Except where otherwise stated, an Australian registered private health insurer can determine whether it provides cover for out-of-hospital treatments and, as such, consumers may choose to purchase additional cover to meet their individual health care needs while in Australia.
Excess, co-payment or patient contribution
Australian registered private health insurers may apply an excess, co-payment or patient contribution to their product offerings. Consumers are recommended to take note of the excess, co-payment and patient contributions that may apply in certain circumstances which can be charged on either an annual or per-separation basis.

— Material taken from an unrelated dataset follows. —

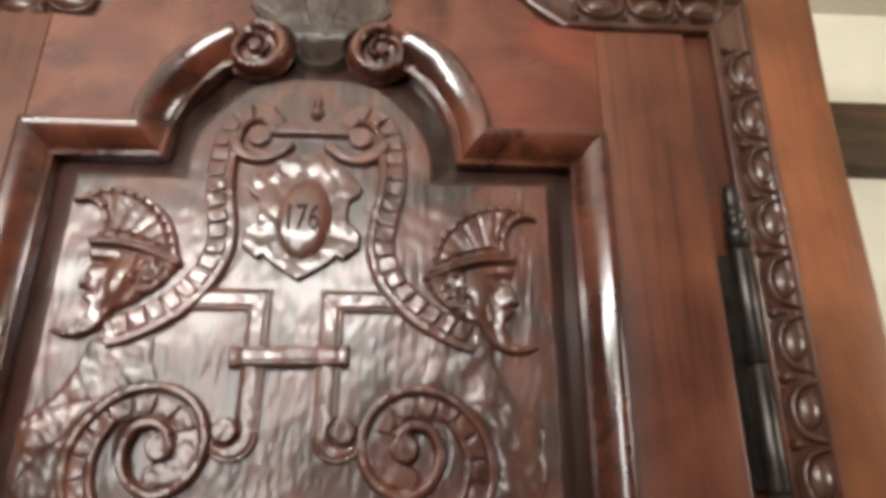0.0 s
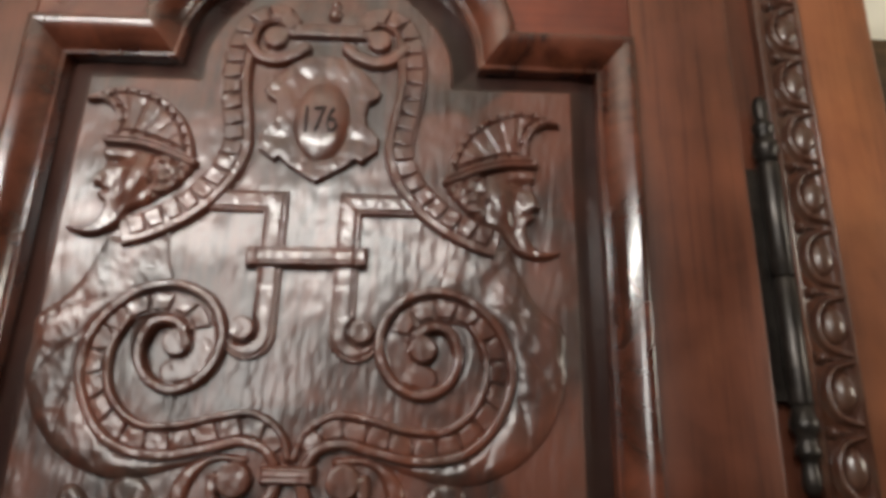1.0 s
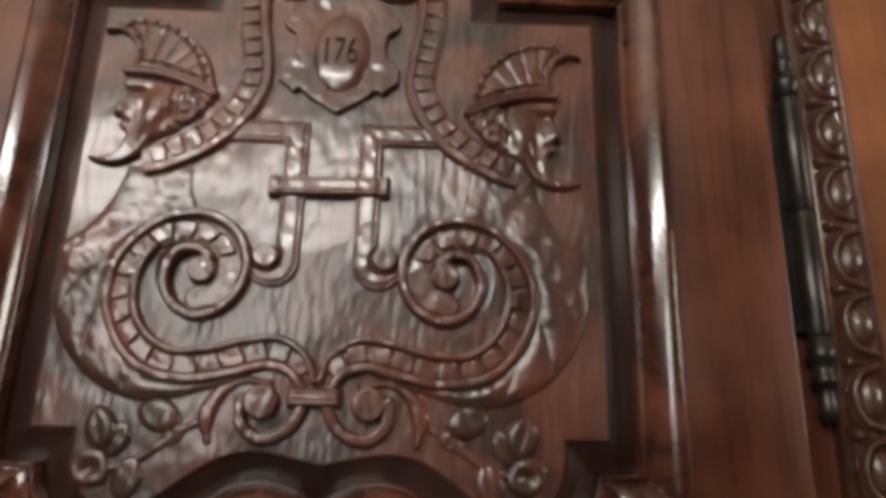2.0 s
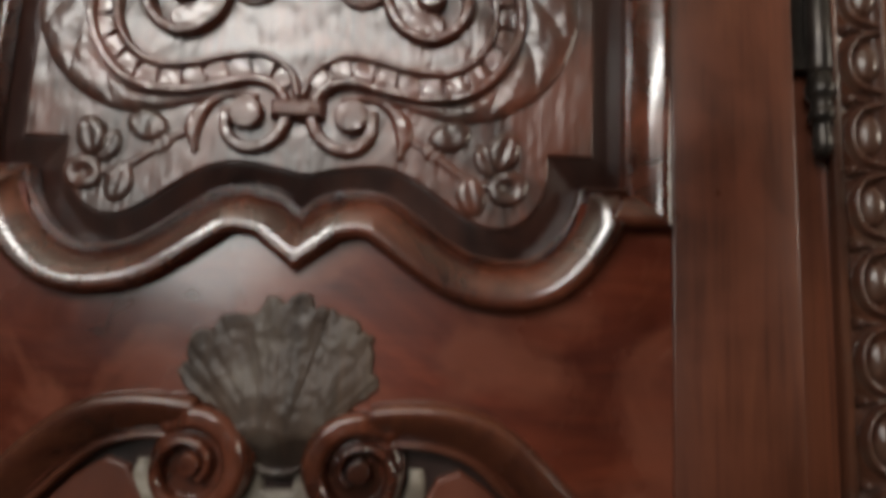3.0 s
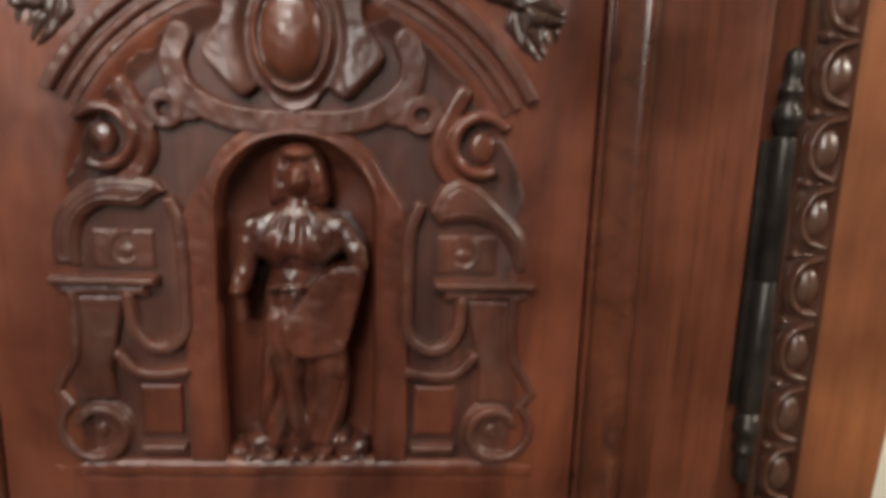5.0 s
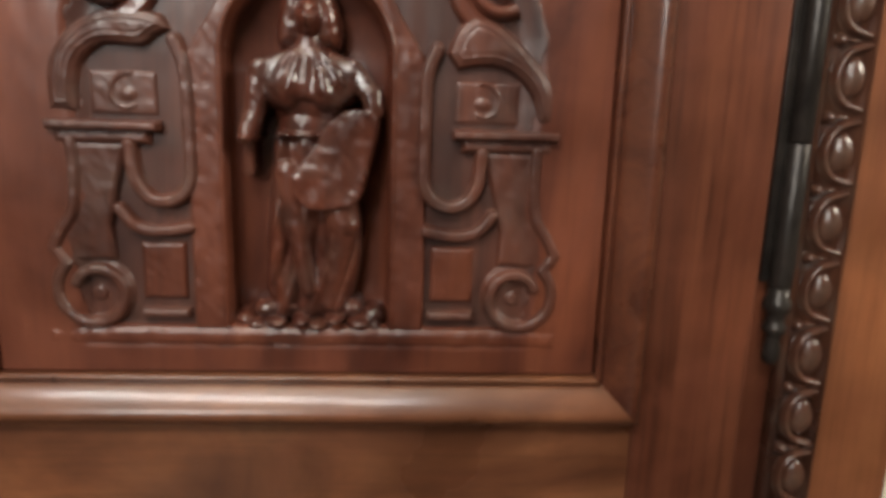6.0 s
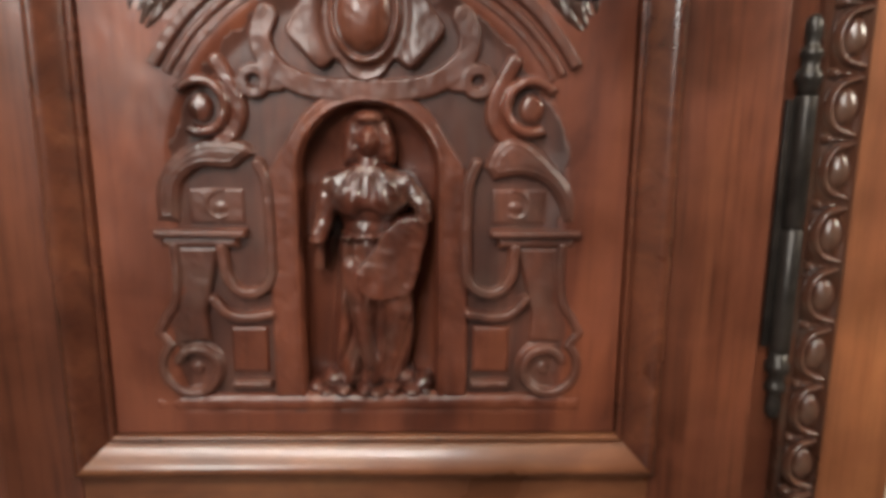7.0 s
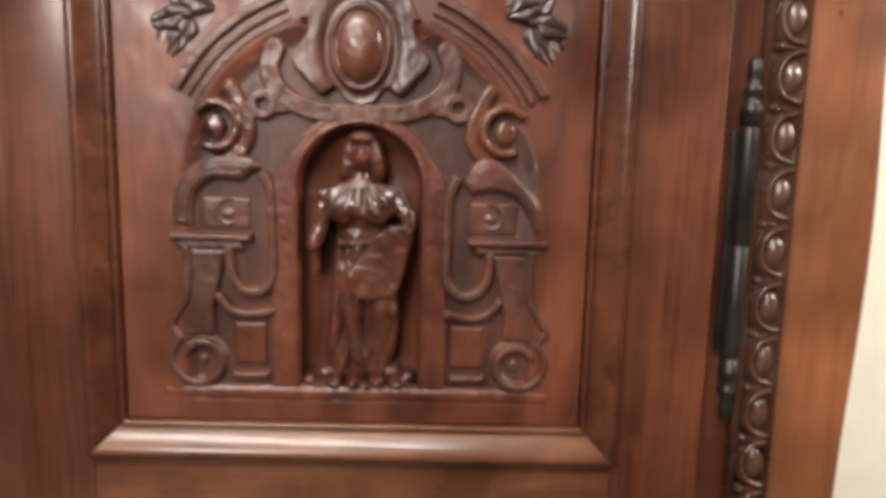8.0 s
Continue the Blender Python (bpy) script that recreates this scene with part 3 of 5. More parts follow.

Australian registered private health insurers are required to recognise previous length of membership on a policy held with another Australian private health insurer when determining whether the waiting period may apply in certain circumstances, specifically:
- when transferring between Australian-based insurers where the customer has been a member of the previous fund for more than 12 months, waiting periods of no longer than 12 months will apply to the higher level of benefits
- when transferring between Australian-based insurers where the customer has been a member of the previous fund for less than 12 months, any unserved waiting periods must be completed with the new fund. If increasing the level of cover or benefits, further waiting periods of no longer than 12 months will apply to the higher level of benefits. These waiting periods are to be served concurrently
Australian registered private health insurers are also required to:
- grant a member who transfers between Australia-based insurers continuity of cover for up to 30 days from the date they leave their previous insurer
- provide members who terminate their policy with a clearance certificate, approved by the Department of Home Affairs, within 14 days of the termination date or the date they were notified of the termination, whichever is later
To comply with the minimum level of health insurance, a policy must not contain a buy-out clause that would have the effect of terminating an Australian registered private health insurer’s liabilities in exchange for a predetermined lump sum payment.
The Australian registered private health insurer will allow the insured person 60 days from the last financial date of membership to pay a premium without terminating the membership.
Australian registered private health insurers are not required to pay for any treatment received during a period of arrears until and or unless the period of arrears is paid for in relation to the relevant period.